The Need

There is a need for a holistic approach to governing the city’s public domain and to develop integrated and feasible solutions to our issues. Kickert (2007) concluded the reason why: “A segmented public administration has to a large extent created segmented reforms”, underlining the implicit need for less segmentation and fragmentation in public governance with an integrated, trans-disciplinary approach.

The need to do so has been underlined more than once by the strong emergence of public risks, the large-scale disruption of shared values, and the intensely felt need for integrated public governance to solve common issues. They have emerged for over fifty years since the Club of Rome report Limits to Growth (Meadows et al., 1972). Public governance needs to deliver in protecting many of our shared values.

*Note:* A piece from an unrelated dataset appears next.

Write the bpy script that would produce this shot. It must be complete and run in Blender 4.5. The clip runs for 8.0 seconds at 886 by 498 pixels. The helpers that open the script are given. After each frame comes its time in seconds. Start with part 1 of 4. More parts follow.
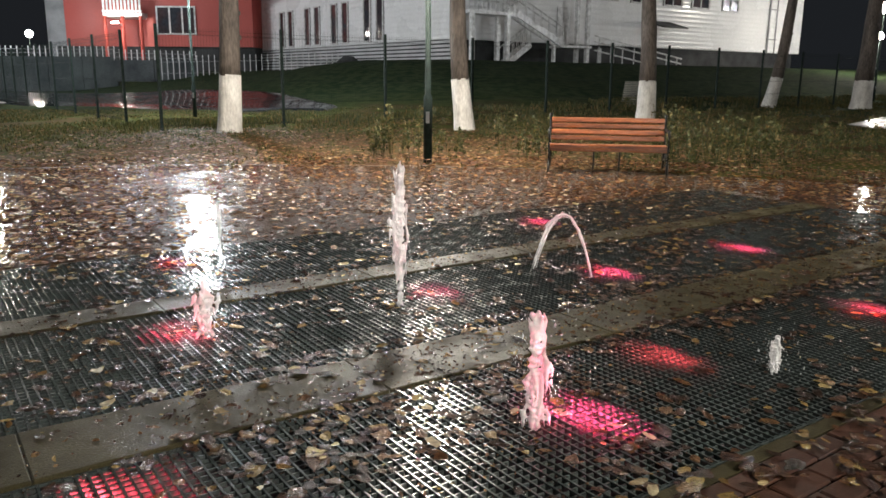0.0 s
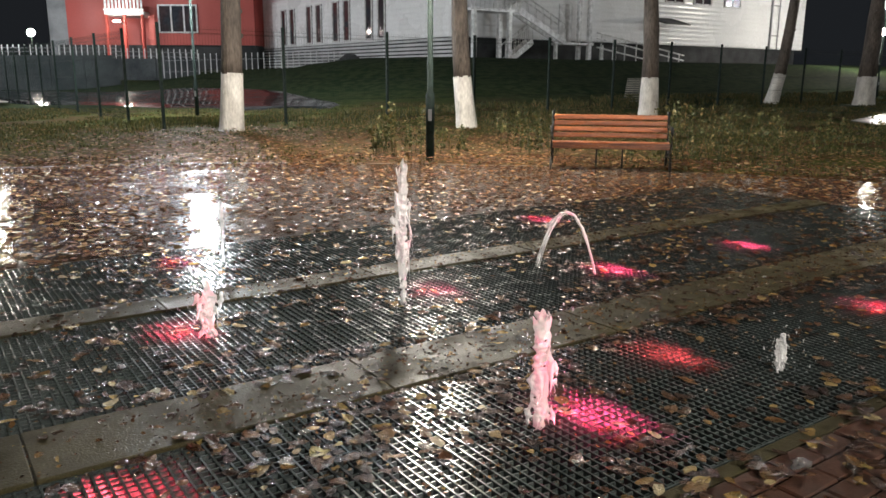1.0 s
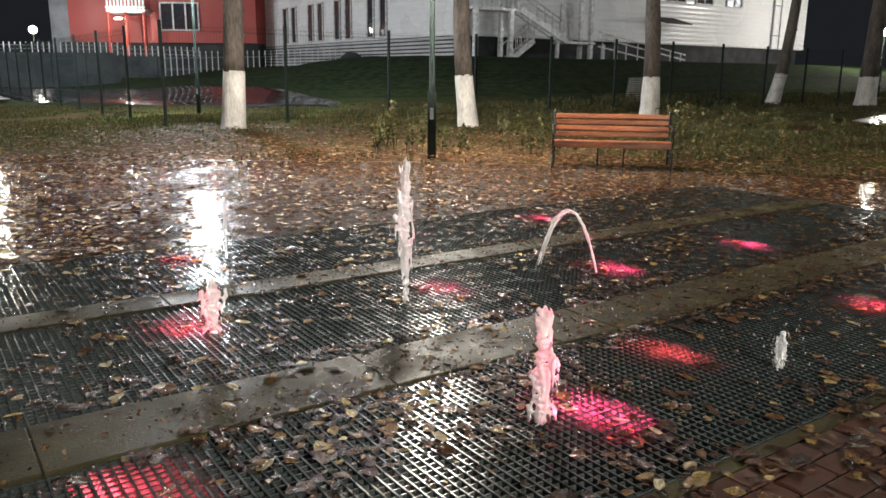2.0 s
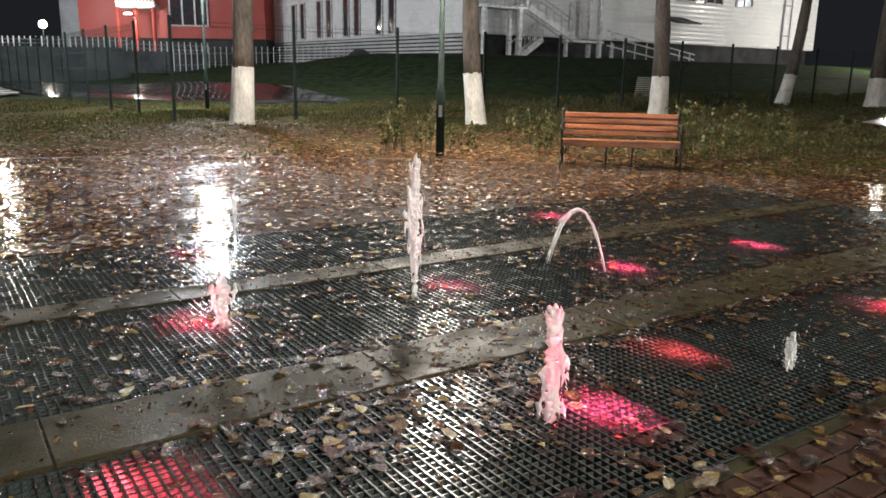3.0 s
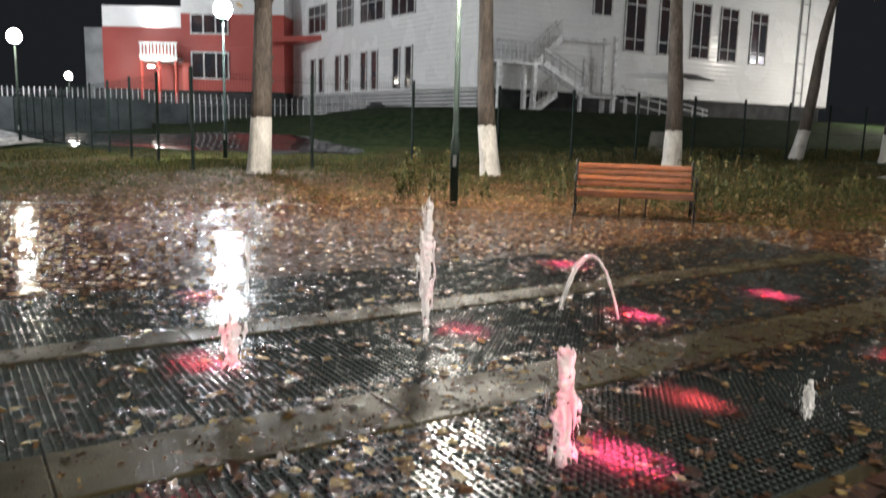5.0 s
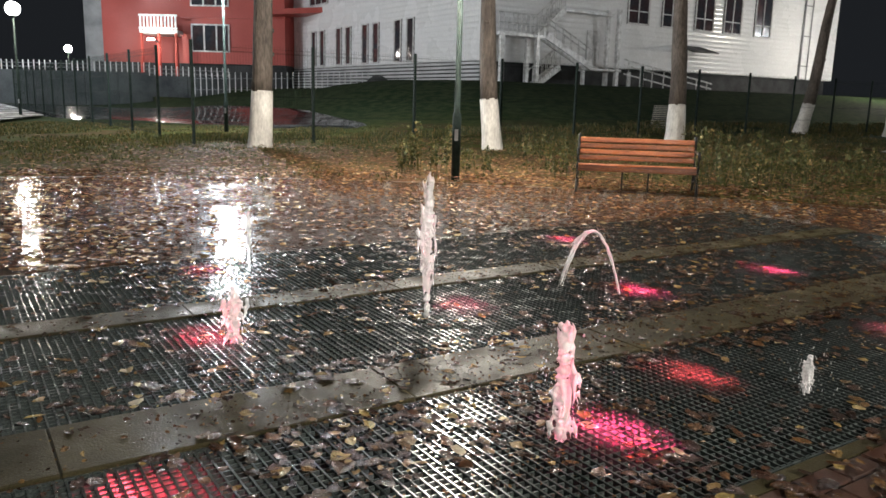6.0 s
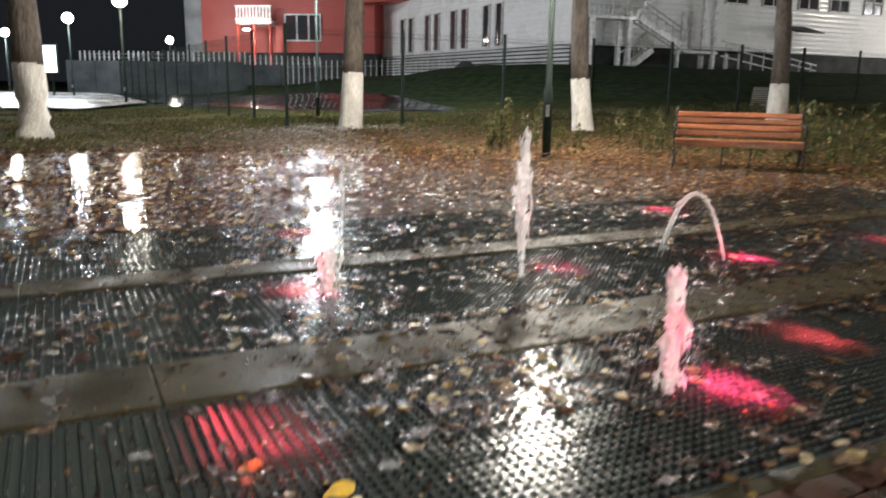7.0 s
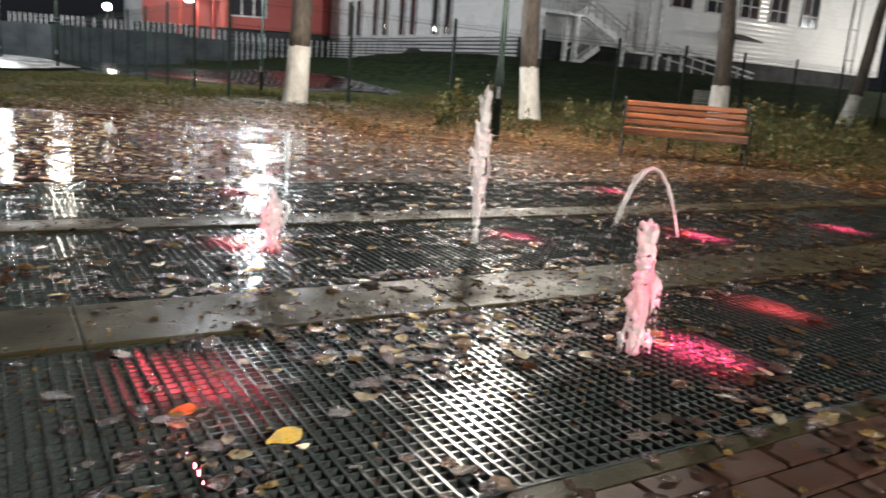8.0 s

A holistic standpoint can be beneficial to see present values, issues and risks in an integrated context. It supports the proper diagnosis. This can generate new ideas for public governance to develop integrated and coherent solutions. Can we learn from the forest? Can ecology be helpful to politology and public administration?

Bibliography

Kickert, W. (ed.) (2007) The Study of Public Management in Europe and the US. Routledge. Taylor and Francis Group, London & New York.

Meadows, D. H., Meadows, D. L., Randers, J. & Behrens, W. (1972) The limits to growth: A report for the Club of Rome’s project on the predicament of mankind. New York: Universe Books.